In short, Iran’s deal would strengthen the regime and extend its survival. The carrot which would tempt Iran to end a four-decade alliance with the Assad regime is not there yet. On the other hand, the nuclear deal seems to abolish any stick that could force Iran to do so.
... a carte blanche for Asad!
Stéphane Valter - CSS Senior Fellow - Université du havre
As Iran’s supreme leader Ayatollah Ali Khamenei stated, just after the nuclear deal was signed with the P 5+1 (United States, United Kingdom, France, China, Russia, plus Germany), the Islamic Republic will continue to collaborate – militarily – with its traditional allies in the region: the Iraqi government and Shiite militias, the Syrian regime, the Lebanese Hizbollah, the Yemeni Houthi rebels, among others. In fact, there is no fundamental reason for Iran to radically change its policy as long as the regional threats remain the same. The Islamic State continues its terrifying expansion, despite some setbacks. The Syrian regime is still weakened and desperately lacks motivated military manpower, probably more than it needs weapons. Saudi Arabia continues to be perceived by Iran as a reactionary anti-Shiite and pro-Western country, which therefore has to be destabilised through the Yemeni battlefield. And Israel remains the both real and ideal scapegoat for the Middle East conflicts. In such a context, it would be absurd for Tehran to change its policy.
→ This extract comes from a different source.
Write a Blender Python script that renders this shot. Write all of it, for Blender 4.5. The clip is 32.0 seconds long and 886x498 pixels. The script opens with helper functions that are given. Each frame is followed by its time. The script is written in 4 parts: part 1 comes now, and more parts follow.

Yet, the most dangerous external foe is probably the Islamic State (IS) in the sense that this criminal organization aims at modifying borders via a brutal transnational agenda. And as most of its fighters are animated by a morbid aspiration to blow themselves up (in order to get a privileged place in Paradise) along with whomever are viewed as infidels and traitors, its destroying potential remains very high against Iranian interests (in Iraq, Syria, Lebanon, Bahrain, etc.). Therefore, and as a kind of rapprochement with the West, Saudi Arabia, and its allies are voicing the necessity to confront IS. Reciprocally, the West needs Iran to monitor the crisis in Iraq and Afghanistan, just to mention these two inextricable conflicts.
As far as Syria is concerned, Iranian financial and military support will certainly continue unabated since the stakes have not changed and Damascus is still considered by Tehran as a reliable partner. It can even be assumed that the West’s almost whimsical desires to get rid of the Asad regime have totally evaporated, at least for the time being, as long as IS represents the paramount menace. In fact, Asad had already been portrayed some years ago as a strong bulwark against Islamist terrorism, and this image has been reinforced albeit Western capitals admit that any firm political solution cannot envisage his remaining in power. So if he is considered as a criminal, he is not totally useless.
This assessment of intense regional instability and mutual dependence between Iran and the West has buttressed Tehran’s rhetoric, so as to compensate for the rather humiliating nuclear deal which constitutes a blow to hardliners. A few days after the Vienna agreement had been signed, many Iranian personalities aggressively insisted that the preservation of the national ballistic capabilities must absolutely be preserved and defended. If such nationalistic boasting and intimidating words have been uttered by radicals in order to drum up their followers, it probably reflects more power infighting between diehard revolutionaries and pragmatic reformists than anything else. Iran’s discreet military cooperation with the West, on certain issues, combined with the desperate need for the lifting of sanctions assuredly determine the path to be stridden on if the country is to avoid economic collapse, social upheaval, and political chaos.
The only loser in the nuclear deal is Israel, or at least that is what the Israeli government pretends to believe, but Washington has been quick to reassure its ally and has promised increased military aid, which should appease Tel Aviv’s fears for some time. But concerning Syria and Iraq, the impression is that the situation will not change a lot, if at all. In Iraq, the West will pursue its bombing strikes against IS, with the help of Kurdish peshmergas and Iranian-backed Shiite militias. In Syria, the Asad regime will be allowed to survive owing to Iranian assistance. Hizbollah will not be hampered in its support of the Syrian regime, on the contrary, since this party-cum-militia guarantees Asad’s survival – and thus some kind of fight against terrorism – and incidentally Lebanon’s stability. The only thorny problem is the peril Hizbollah may one day (after having pulled out of the Syrian quagmire) represent towards Israel if it acquires too sophisticated weaponry financed by the huge sums of money Tehran is hoping for from the removal of international sanctions.
Sadly, it appears that as long as IS continues its criminal and expansionist activities, the balance of (military) power in Syria will remain unchanged, to the detriment of the people who are intimidated, displaced, abused, murdered. The nuclear deal may even, in the end, constitute a carte blanche for Asad. And between extremist Islamist rebels and unyielding regime personnel, there is not much place for more moderate factions to exist and articulate a program that could save the nation.